Justice not possible without amendment

Kathmandu, June 26

The Chairperson of the Truth and Reconciliation Commission Surya Kiran Gurung today said that the government must amend the TRC Act soon or else its work might be adversely affected.

The TRC has already started investigation from its provincial offices.

Gurung said the TRC Act needed to be amended to clearly state that there would be no amnesty for four offences — rape, murder, enforced disappearance and crime against humanity.

“If our TRC Act is not in conformity with the international law, the victims and international rights body might question our work,” he added.

Gurung said the government needed to clearly define, serious offence, offence of serious nature and serious violation of human rights as there was no clear definition of these terms under the existing TRC Act.

Gurung said the TRC Act categorised nine crimes — murder, abduction and taking of hostage, enforced disappearance, causing mutilation or disability, physical or mental torture, rape and sexual violence, looting, possession, damage or arson of private or public property, forceful eviction from house and land or any other kind of displacement.

Gurung said the current act did not give the commission the power to recommend reconciliation even in cases of forceful eviction, threat and possession.

Gurung said the OHCHR had already said in 2012 that it had taken notice of some of the serious human rights

violations and if the TRC did not address them and other cases of serious human rights violations, then the UN body could raise question over the TRC’s work.

He further said the torture bill registered by the government in the Parliament only proposed to criminalise torture committed by the state but not by individuals. “During conflict, torture was inflicted by both the state and the

rebels. If this bill is passed without criminalising torture committed by individuals, then the bill cannot address conflict era rights violation cases,” he added.

Gurung said amendments to homicide and rape law were necessary. Under the existing laws, a rape victim must file an FIR within six months, and therefore, rape victims cannot get justice under the existing laws, he argued.

Gurung also said that under the existing laws, in the case of murder, FIR must be filed within 20 years. “But we are investigating cases of   murder that were committed more than 20 years ago,” he added.

Attorney General Raman Kumar Shrestha said he had prepared a draft bill to amend the TRC Act after consulting all the stakeholders and the government would soon register it in the Parliament.
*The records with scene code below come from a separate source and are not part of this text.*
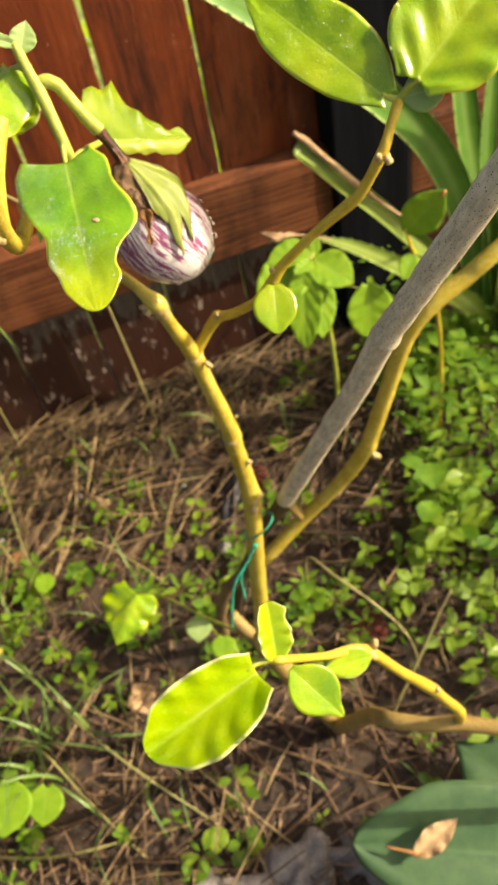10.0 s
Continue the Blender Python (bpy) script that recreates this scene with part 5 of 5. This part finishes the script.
for k, (at, size, pairs, tall) in enumerate((((0.335, 0.515), 0.040, 4, 0.14), ((0.364, 0.403), 0.044, 4, 0.16), ((0.275, 0.430), 0.034, 3, 0.10), ((0.318, 0.277), 0.044, 3, 0.12),
                                            ((0.410, 0.551), 0.046, 4, 0.18), ((0.285, 0.342), 0.034, 3, 0.09), ((0.300, 0.200), 0.040, 3, 0.10), ((0.400, 0.300), 0.050, 4, 0.16), ((0.250, 0.520), 0.026, 3, 0.07))):
    leafy_weed(at, size, pairs, tall, "broad pointed green weed at the edge of the thicket", "thicket", 140 + k)


def round_weed(at, height, lean, size, mat, label, name="round_leaf_weed"):
    """One larger leaf on its own stalk."""
    b = Vector(at)
    top = b + Vector(lean) + Vector((0, 0, height))
    w = thing(name, at, label, "weed")
    part("stalk", tube([(*b, 0.0014), (*(b + (top - b) * 0.5 + Vector((0, 0.01, 0))), 0.0012), (*top, 0.0010)], 7, 5), M["shoot"], w)
    d = Vector((-0.3, -0.9, -0.1)).normalized()
    rnd_shape = (0.12, 0.38, 0.49, 0.52, 0.48, 0.38, 0.22, 0.03)
    part("leaf", leaf(top - d * size * 0.1, top + d * size, (0.0, -0.35, 0.93), rnd_shape, rnd_shape, 0.05, 0.04, 0.02, 8.0, 0.12, seed=at[0] * 30, nu=18, nv=6), M[mat], w)


round_weed((-0.235, 0.690, 0.01), 0.065, (0, -0.012, 0), 0.030, "leaf_mint", "single round blue-green leaf on a thin stalk")
round_weed((-0.380, 0.600, 0.02), 0.05, (0, -0.012, 0), 0.036, "leaf_mint", "round leaf low among grass")
round_weed((0.000, 0.480, 0.03), 0.125, (-0.02, -0.01, 0), 0.032, "leaf_young", "pale round leaf standing over the weeds")
round_weed((0.020, 0.430, 0.04), 0.135, (-0.015, -0.01, 0), 0.030, "leaf_mint", "pale green oval leaf beside the stem")
round_weed((-0.085, 0.225, 0.06), 0.03, (0, -0.012, 0), 0.028, "weed", "small round green leaf low on the soil")
round_weed((-0.330, 0.360, 0.05), 0.075, (0.0, -0.01, 0), 0.060, "leaf_mint", "broad bright green weed leaf")
round_weed((-0.285, 0.345, 0.05), 0.06, (0.0, -0.01, 0), 0.045, "leaf_mint", "broad bright green weed leaf")
round_weed((0.205, 0.825, 0.0), 0.03, (0, -0.012, 0), 0.030, "leaf_mint", "small bright leaf on bare soil")
round_weed((0.160, 0.745, 0.0), 0.03, (0, -0.012, 0), 0.018, "weed", "tiny round seedling leaf on bare soil")
twig = tagged(part("yellow_twig", tube([(-0.44, 0.635, 0.055, 0.006), (-0.38, 0.605, 0.07, 0.0055), (-0.325, 0.58, 0.068, 0.005)], 10, 5, 0.08), M["stem"]), "short yellow twig lying among the weeds", "twig")


def thin_twig(name, points, mat, label):
    """A thin bent twig with a knuckle or two, lying on or leaning over the soil."""
    ob = part(name, tube(points, 8, 6, 0.10, seed=points[0][0] * 40), M[mat])
    return tagged(ob, label, "twig")


thin_twig("weed_stem", [(0.150, 0.520, 0.03, 0.0020), (0.155, 0.494, 0.17, 0.0018), (0.174, 0.438, 0.205, 0.0017), (0.200, 0.398, 0.198, 0.0016), (0.231, 0.359, 0.165, 0.0015), (0.246, 0.336, 0.12, 0.0014), (0.252, 0.328, 0.04, 0.0012)], "culm", "thin tan weed stem arching over the soil")
thin_twig("weed_stem", [(0.182, 0.268, 0.03, 0.0024), (0.192, 0.274, 0.10, 0.0022), (0.223, 0.289, 0.16, 0.0021), (0.266, 0.313, 0.24, 0.0018), (0.290, 0.325, 0.28, 0.0012)], "culm", "thin tan weed stem leaning through the leaves")
for row in (((0.180, 0.553, 0.02), (0.249, 0.569, 0.035), (0.335, 0.592, 0.02)), ((0.070, 0.442, 0.045), (0.125, 0.458, 0.05), (0.185, 0.474, 0.035)), ((-0.060, 0.360, 0.05), (-0.002, 0.276, 0.075), (0.040, 0.225, 0.065)), ((0.036, 0.340, 0.05), (0.062, 0.223, 0.078), (0.076, 0.131, 0.07)), ((-0.110, 0.155, 0.07), (0.003, 0.182, 0.085), (0.085, 0.215, 0.07))):
    a, b, c = (Vector((x, y, slope(x, y) + 0.004 + 0.006 * k)) for k, (x, y, z) in zip((0, 1, 0), row))
    thin_twig("dry_twig", [(*a, 0.0022), (*b, 0.0020), (*c, 0.0014)], "chips", "dry grey-brown twig lying on the soil")


def leafy_sprig():
    """A tall thin weed by the fence that bends over, with a few narrow leaves."""
    w = thing("leafy_sprig", (0.012, 0.962, slope(0.012, 0.962)), "tall thin green weed bending over before the fence rail", "weed")
    part("stem", tube([(0.012, 0.962, slope(0.012, 0.962) - 0.004, 0.0022), (0.010, 0.955, 0.16, 0.0020), (0.006, 0.938, 0.34, 0.0019), (0.004, 0.931, 0.450, 0.0018), (-0.001, 0.930, 0.491, 0.0018), (-0.015, 0.930, 0.521, 0.0018), (-0.033, 0.930, 0.544, 0.0017), (-0.053, 0.930, 0.569, 0.0016), (-0.079, 0.930, 0.603, 0.0013)], 8, 5), M["culm"], w)
    narrow = (0.04, 0.13, 0.18, 0.19, 0.17, 0.12, 0.06, 0.01)
    for a, b, n in (((0.003, 0.930, 0.456), (0.016, 0.926, 0.500), (0.6, -0.8, 0.1)), ((0.004, 0.930, 0.460), (0.056, 0.920, 0.452), (-0.1, -0.5, 0.85)), ((-0.040, 0.929, 0.556), (-0.010, 0.920, 0.527), (0.4, -0.8, 0.4)), ((-0.030, 0.930, 0.540), (-0.050, 0.915, 0.508), (-0.3, -0.8, 0.4)), ((0.001, 0.931, 0.480), (-0.026, 0.918, 0.462), (-0.2, -0.8, 0.5))):
        part("leaf", leaf(a, b, n, narrow, narrow, 0.22, 0.10, 0.02, 8.0, 0.04, seed=b[0] * 30, nu=14, nv=4, thick=0.0003), M["sprig_leaf"], w)


leafy_sprig()


def yellow_stem_weed():
    """A weed with a yellow stem and one broad leaf, rusty at its tip."""
    w = thing("yellow_stem_weed", (0.462, 0.705, slope(0.462, 0.705)), "yellow-stemmed weed with a broad rust-tipped leaf", "weed")
    part("stem", tube([(0.462, 0.705, slope(0.462, 0.705) - 0.004, 0.0034), (0.458, 0.702, 0.22, 0.0032), (0.445, 0.700, 0.364, 0.0030), (0.420, 0.700, 0.446, 0.0030), (0.408, 0.700, 0.480, 0.0026), (0.399, 0.700, 0.515, 0.0018)], 9, 5), M["twig"], w)
    wide = (0.06, 0.22, 0.33, 0.36, 0.34, 0.28, 0.18, 0.02)
    lf = part("leaf", leaf((0.400, 0.700, 0.512), (0.445, 0.688, 0.566), (-0.35, -0.8, 0.45), wide, wide, 0.16, 0.06, 0.02, 8.0, 0.05, pleat=0.02, seed=3.3, nu=20, nv=6), M["leaf_mint"], w)
    part("dead_tip", blob((0.4445, 0.6875, 0.5645), (0.0050, 0.0012, 0.0035), (0, -40, 0), 0.5, 2.0, 2), M["orange"], lf, "rusty dead leaf tip")
    part("leaf", leaf((0.412, 0.700, 0.470), (0.385, 0.678, 0.452), (-0.2, -0.7, 0.6), wide, wide, 0.16, 0.06, 0.02, 8.0, 0.05, seed=4.1, nu=14, nv=5), M["leaf_mint"], w)


yellow_stem_weed()
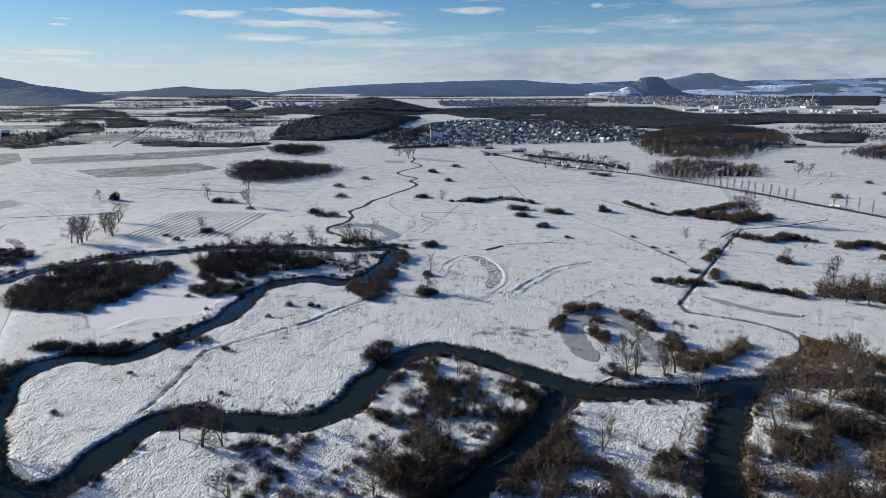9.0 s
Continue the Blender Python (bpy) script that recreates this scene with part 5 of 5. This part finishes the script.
BALLS = [mistletoe_mesh(s) for s in range(3)]
for x, y, h in ((169, 260, 16), (171, 251, 19), (185, 260, 17)):
    for i in range(7):
        ob = new("mistletoe", BALLS[i % 3])
        a = rng.uniform(0, 6.28)
        ob.location = (x + math.cos(a) * h * 0.16 * rng.uniform(0.2, 1), y + math.sin(a) * h * 0.16 * rng.uniform(0.2, 1), h * rng.uniform(0.55, 0.9))
        tagged(ob, "dark green mistletoe ball hanging in a bare tree", "mistletoe", "mistletoe balls")


def fallen_trunk(a, b, r0, label="snow-dusted fallen tree trunk lying in the river"):
    v, f = [], []
    a, b = np.array(a, float), np.array(b, float)
    tube(v, f, a, b, r0, r0 * 0.45, 7)
    ob = tagged(part("fallen_trunk", tri_mesh("fallen_trunk", np.array(v), f, M_BARK)), label, "log", "fallen trunks")
    v, f = [], []
    q = np.random.default_rng(int(abs(a[0]) * 7))
    for i in range(9):
        c = a + (b - a) * q.uniform(0.35, 0.95)
        tube(v, f, c, c + q.normal(0, 1.3, 3) + (b - a) * 0.08, r0 * 0.3, 0.02, 3)
    part("branch", tri_mesh("branch", np.array(v), f, M_BARK), None, ob)
    return ob


fallen_trunk((-132, 228, -0.3), (-116, 232, -0.7), 0.32)
fallen_trunk((80, 218, 0.2), (68, 212, -0.8), 0.28)
fallen_trunk((78, 195, 0.3), (69, 190, -0.8), 0.25)
fallen_trunk((-41, 197, 0.2), (-50, 194, -0.8), 0.22)
fallen_trunk((60, 287, 0.3), (50, 281, -0.7), 0.3)
fallen_trunk((20, 239, 0.4), (12, 233, -0.7), 0.28)
fallen_trunk((92, 214, 0.4), (84, 205, 0.3), 0.3, "snow-dusted fallen tree trunk in the thicket")

# a long row of black-wrapped round bales at the field edge
M_WRAP = plain_mat("black_wrap", (0.012, 0.012, 0.013), (0.03, 0.03, 0.032), 2.0, 0.4, 0.3)
stack_mesh = None
for i in range(11):
    bm = bmesh.new()
    bmesh.ops.create_cone(bm, segments=14, radius1=0.85, radius2=0.85, depth=1.3, cap_ends=True)
    bmesh.ops.bevel(bm, geom=[e for e in bm.edges if abs(e.verts[0].co.z - e.verts[1].co.z) < 0.01], offset=0.14, segments=2, affect="EDGES")
    if stack_mesh is None:
        stack_mesh = to_mesh(bm, "round_bale", M_WRAP)
    else:
        bm.free()
    ob = new("round_bale", stack_mesh)
    t = i / 10
    ob.matrix_world = pose(-236.5 + 14 * t, 370 + 4.2 * t, 0.95, 90, 0, 16 + 90)
    tagged(ob, "black-wrapped round bale in a row on the snow", "bale", "round bales")
    if 1 <= i < 10:
        ob = new("round_bale", stack_mesh)
        ob.matrix_world = pose(-236.5 + 14 * (t + 0.05), 370 + 4.2 * (t + 0.05), 2.35, 90, 0, 16 + 90)
        tagged(ob, "black-wrapped round bale on top of the row", "bale", "round bales")


# tank lorry on the country road
def lorry(x, y, turn):
    ob = new("tank_lorry")
    ob.matrix_world = Matrix.Translation((x, y, 0.35)) @ Euler((0, 0, radians(turn))).to_matrix().to_4x4() @ Matrix.Scale(0.8, 4)
    tagged(ob, "white articulated tank lorry on the country road", "lorry")
    bm = bmesh.new()
    bmesh.ops.create_cone(bm, segments=20, radius1=1.2, radius2=1.2, depth=8.6, cap_ends=True, matrix=Matrix.Translation((1.6, 0, 2.3)) @ Euler((0, math.pi / 2, 0)).to_matrix().to_4x4())
    bmesh.ops.bevel(bm, geom=[e for e in bm.edges if abs(e.verts[0].co.x - e.verts[1].co.x) < 0.01], offset=0.3, segments=2, affect="EDGES")
    part("tank", bm, M_WHITE, ob, "white cylindrical tank")
    part("chassis", box(bmesh.new(), -5.0, 5.9, -0.5, 0.5, 0.75, 1.1), M_RUBBER, ob)
    bm = box(bmesh.new(), -6.0, -3.6, -1.2, 1.2, 0.6, 3.2)
    bmesh.ops.bevel(bm, geom=list(bm.edges), offset=0.15, segments=2, affect="EDGES")
    cab = part("cab", bm, M_WHITE, ob)
    part("windscreen", box(bmesh.new(), -6.04, -5.9, -1.0, 1.0, 1.9, 2.9), M_PANE, cab)
    for wx in (-5.1, -2.9, 3.2, 4.4, 5.5):
        for wy in (-1.05, 1.05):
            bm = bmesh.new()
            bmesh.ops.create_cone(bm, segments=16, radius1=0.5, radius2=0.5, depth=0.35, cap_ends=True, matrix=Matrix.Translation((wx, wy, 0.5)) @ Euler((math.pi / 2, 0, 0)).to_matrix().to_4x4())
            part("wheel", bm, M_RUBBER, ob)
    return ob


lorry(335.5, 617, -66)
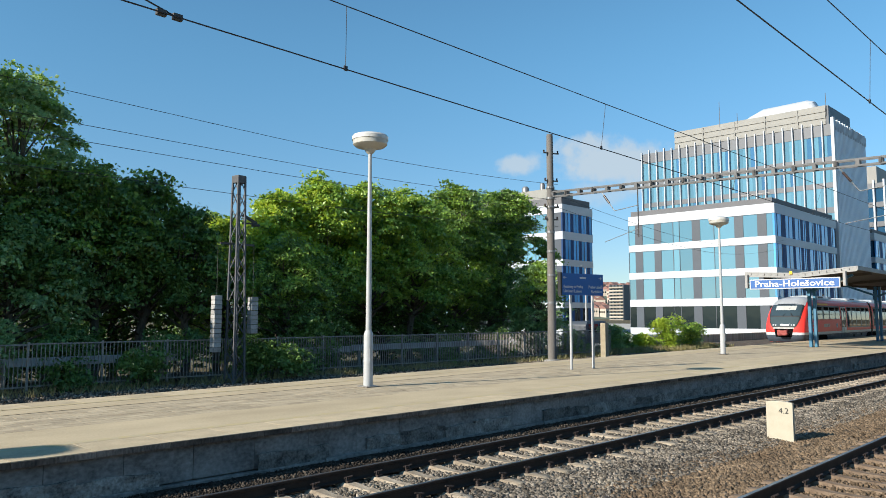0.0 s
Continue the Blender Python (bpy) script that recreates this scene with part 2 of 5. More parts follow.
M = dict(
    ballast=mat("ballast_ground", (0.15, 0.125, 0.10), (0.07, 0.058, 0.046), 0.95, scale=2.5, fine=38, bump=1.0, space="World", spec=0.1),
    stone=mat("ballast_stone", (0.255, 0.218, 0.17), (0.07, 0.06, 0.048), 0.9, scale=1.2, fine=30, bump=0.3, per_island=0.8, spec=0.2),
    stone_rust=mat("rust_stained_stone", (0.21, 0.152, 0.098), (0.115, 0.08, 0.05), 0.9, scale=1.2, fine=30, bump=0.3, per_island=0.4, spec=0.15),
    # shade at the platform wall's foot is in this stone's colour
    stone_dark=mat("shaded_ballast_stone", (0.080, 0.066, 0.052), (0.022, 0.018, 0.015), 0.9, scale=1.2, fine=30, bump=0.3, per_island=0.8, spec=0.15),
    rail_side=mat("rusty_rail_steel", (0.055, 0.036, 0.026), (0.025, 0.018, 0.014), 0.75, scale=5, fine=60, bump=0.2, spec=0.25),
    rail_top=mat("polished_rail_steel", (0.35, 0.33, 0.31), (0.22, 0.20, 0.18), 0.35, metal=0.9, scale=3, fine=40, bump=0.02, stretch=(0.1, 3, 1)),
    sleeper=mat("sleeper_concrete", (0.42, 0.355, 0.265), (0.22, 0.17, 0.12), 0.9, scale=7, fine=60, bump=0.25, per_object=0.18, spec=0.2),
    clip=mat("clip_steel", (0.07, 0.05, 0.04), (0.03, 0.022, 0.02), 0.7, metal=0.3, scale=30, fine=90, bump=0.1),
    concrete=mat("old_concrete", (0.34, 0.327, 0.30), (0.13, 0.124, 0.115), 0.9, scale=2.6, fine=22, bump=0.5, stretch=(0.7, 1, 0.9), per_object=0.10, spec=0.2, space="World"),
    coping=mat("coping_concrete", (0.54, 0.44, 0.29), (0.40, 0.325, 0.215), 0.9, scale=3.2, fine=40, bump=0.3, per_object=0.10, spec=0.2, space="World"),
    paving=mat("paving_concrete", (0.56, 0.458, 0.30), (0.41, 0.33, 0.215), 0.9, scale=1.3, fine=45, bump=0.2, per_object=0.07, spec=0.2, space="World", stretch=(0.5, 1, 1)),
    setts=mat("sett_paving", (0.48, 0.395, 0.27), (0.33, 0.27, 0.185), 0.9, scale=2.5, fine=32, bump=0.4, per_island=0.14, spec=0.2, space="World", stretch=(0.6, 1, 1)),
    yellow_line=mat("worn_ochre_paint", (0.48, 0.37, 0.17), (0.42, 0.36, 0.25), 0.85, scale=5, fine=50, bump=0.15, space="World"),
    lamp_post=mat("pale_grey_paint", (0.42, 0.43, 0.43), (0.33, 0.34, 0.34), 0.5, scale=4, fine=40, bump=0.06),
    lamp_head=mat("cream_plastic", (0.47, 0.452, 0.40), (0.39, 0.375, 0.33), 0.45, scale=3, fine=30, bump=0.03),
    lamp_lid=mat("white_plastic_lid", (0.58, 0.57, 0.54), (0.48, 0.47, 0.44), 0.4, scale=3, fine=30, bump=0.03),
    mast=mat("spun_concrete", (0.175, 0.16, 0.145), (0.11, 0.10, 0.09), 0.85, scale=2, fine=30, bump=0.2, stretch=(1, 1, 0.3)),
    steel=mat("galvanised_steel", (0.26, 0.26, 0.26), (0.17, 0.17, 0.17), 0.5, metal=0.5, scale=6, fine=50, bump=0.05),
    dark_steel=mat("dark_weathered_steel", (0.075, 0.072, 0.07), (0.04, 0.038, 0.036), 0.7, metal=0.2, scale=6, fine=50, bump=0.1),
    beam=mat("portal_beam_paint", (0.115, 0.115, 0.115), (0.07, 0.07, 0.07), 0.6, scale=3, fine=40, bump=0.08),
    wire=mat("oxidised_wire", (0.055, 0.055, 0.06), (0.03, 0.03, 0.035), 0.6, metal=0.4, scale=8, fine=60, bump=0.0),
    insulator=mat("brown_glaze", (0.06, 0.035, 0.025), (0.04, 0.025, 0.02), 0.25, scale=8, fine=60, bump=0.0),
    fence=mat("rusty_fence_paint", (0.36, 0.335, 0.305), (0.19, 0.16, 0.13), 0.7, scale=9, fine=60, bump=0.1),
    weight=mat("counterweight_concrete", (0.42, 0.41, 0.39), (0.26, 0.255, 0.24), 0.9, scale=4, fine=40, bump=0.2, per_object=0.15),
    soil=mat("bare_soil", (0.16, 0.13, 0.085), (0.07, 0.065, 0.035), 0.95, scale=0.6, fine=9, bump=0.6, space="World", spec=0.1),
    bark=mat("bark", (0.16, 0.135, 0.105), (0.07, 0.058, 0.045), 0.95, scale=5, fine=30, bump=0.8, stretch=(1, 1, 0.25), spec=0.1),
    white=mat("white_facade_panel", (0.47, 0.495, 0.52), (0.42, 0.445, 0.47), 0.5, scale=0.4, fine=6, bump=0.03, space="World"),
    panel=mat("anthracite_panel", (0.050, 0.062, 0.078), (0.040, 0.050, 0.064), 0.5, scale=0.5, fine=8, bump=0.02, per_object=0.08),
    roof_grey=mat("grey_roof_edge", (0.13, 0.13, 0.135), (0.10, 0.10, 0.105), 0.7, scale=0.5, fine=8, bump=0.05),
    screen=mat("roof_screen_metal", (0.27, 0.262, 0.235), (0.21, 0.205, 0.185), 0.6, metal=0.0, scale=0.5, fine=7, bump=0.05),
    glass_lit=glass_mat("blue_facade_glass", (0.10, 0.228, 0.288), 0.04, 2.3),
    glass_deep=glass_mat("deep_facade_glass", (0.030, 0.105, 0.20), 0.04, 2.6),
    glass_dark=glass_mat("ground_floor_glass", (0.010, 0.018, 0.02), 0.05, 1.45),
    sign_blue=mat("sign_blue", (0.010, 0.095, 0.33), (0.008, 0.080, 0.28), 0.4, scale=2, fine=20, bump=0.0),
    sign_white=mat("sign_white", (0.54, 0.54, 0.55), (0.47, 0.47, 0.48), 0.45, scale=2, fine=20, bump=0.0),
    blue_post=mat("blue_post_paint", (0.045, 0.17, 0.27), (0.03, 0.12, 0.20), 0.45, scale=4, fine=40, bump=0.05),
    canopy=mat("canopy_board", (0.33, 0.325, 0.31), (0.24, 0.235, 0.225), 0.7, scale=2, fine=25, bump=0.1),
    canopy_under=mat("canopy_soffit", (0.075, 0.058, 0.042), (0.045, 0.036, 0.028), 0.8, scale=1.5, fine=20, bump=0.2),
    wood=mat("weathered_fence_wood", (0.50, 0.42, 0.30), (0.32, 0.265, 0.19), 0.9, scale=4, fine=40, bump=0.2, per_object=0.2),
    km=mat("cream_painted_concrete", (0.48, 0.43, 0.33), (0.39, 0.35, 0.265), 0.75, scale=6, fine=60, bump=0.12),
    black=mat("black_paint", (0.02, 0.02, 0.02), (0.012, 0.012, 0.012), 0.6, scale=6, fine=40, bump=0.0),
    red=mat("train_red_paint", (0.86, 0.052, 0.042), (0.78, 0.045, 0.036), 0.34, scale=0.6, fine=14, bump=0.01, coat=0.0, spec=0.35),
    grey_band=mat("train_window_band", (0.034, 0.052, 0.082), (0.027, 0.042, 0.066), 0.3, scale=0.7, fine=10, bump=0.0, coat=0.05),
    train_glass=glass_mat("train_window_glass", (0.006, 0.009, 0.013), 0.03, 1.6, 0.006),
    skirt=mat("train_skirt_grey", (0.085, 0.105, 0.135), (0.055, 0.068, 0.088), 0.5, scale=1.0, fine=20, bump=0.03),
    stripe=mat("train_pale_stripe", (0.62, 0.63, 0.64), (0.52, 0.53, 0.54), 0.4, scale=0.7, fine=20, bump=0.0),
    train_roof=mat("train_roof_grey", (0.40, 0.41, 0.42), (0.28, 0.285, 0.29), 0.5, scale=0.8, fine=16, bump=0.05),
    rubber=mat("black_rubber", (0.018, 0.018, 0.019), (0.010, 0.010, 0.011), 0.6, scale=6, fine=50, bump=0.05),
    under=mat("underframe_dirt", (0.030, 0.026, 0.022), (0.015, 0.013, 0.012), 0.85, scale=3, fine=40, bump=0.2),
    tarp=mat("faded_red_tarpaulin", (0.36, 0.075, 0.06), (0.22, 0.04, 0.036), 0.7, scale=5, fine=30, bump=0.6),
    yellow=mat("train_yellow_band", (0.92, 0.50, 0.012), (0.85, 0.45, 0.012), 0.4, scale=2, fine=20, bump=0.0),
    door=mat("train_door_grey", (0.58, 0.60, 0.62), (0.50, 0.52, 0.54), 0.4, scale=1.5, fine=20, bump=0.0),
    letter=mat("white_lettering", (0.80, 0.80, 0.80), (0.72, 0.72, 0.72), 0.45, scale=3, fine=20, bump=0.0),
    pale_letter=mat("faded_lettering", (0.56, 0.42, 0.40), (0.50, 0.36, 0.34), 0.5, scale=3, fine=20, bump=0.0),
    # deep green also carries undergrowth shade, yellow-green the sunlit tips
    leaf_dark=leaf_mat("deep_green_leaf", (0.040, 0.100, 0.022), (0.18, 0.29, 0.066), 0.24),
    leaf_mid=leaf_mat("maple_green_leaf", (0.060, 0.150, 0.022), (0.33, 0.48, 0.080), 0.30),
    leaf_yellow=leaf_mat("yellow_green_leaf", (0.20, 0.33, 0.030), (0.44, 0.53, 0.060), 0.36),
    leaf_grey=leaf_mat("grey_green_leaf", (0.11, 0.21, 0.07), (0.32, 0.45, 0.18), 0.36),
    grass=leaf_mat("dry_grass", (0.34, 0.28, 0.13), (0.16, 0.17, 0.06), 0.3),
    # distance haze is in the slope's greyed green
    far_green=mat("hazed_wooded_slope", (0.11, 0.14, 0.11), (0.07, 0.095, 0.08), 0.95, scale=0.05, fine=0.4, bump=0.6, space="World", spec=0.1),
    far_wall=mat("far_plaster", (0.44, 0.38, 0.31), (0.38, 0.33, 0.27), 0.9, scale=0.1, fine=2, bump=0.0, per_object=0.2, space="World"),
    far_tile=mat("far_roof_tile", (0.28, 0.15, 0.12), (0.22, 0.12, 0.10), 0.9, scale=0.2, fine=2, bump=0.0, per_object=0.2, space="World"),
)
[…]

Shrestha said the draft bill proposed to remove the statute of limitation for serious crimes and there would be no amnesty for serious offences. He also said that the draft bill provisioned to criminalise torture and enforced disappearance.

Shrestha also said that the draft bill also stated that if a person was made to disappear for a short time — for a few hours or for a day or two, then that would fall under the TRC’s jurisdiction and not that of the Commission of Investigation on the Enforced Disappeared Persons. “The Pushpa Kamal Dahal-led government could not register the bill in the Parliament but the new government will do it soon,” he said.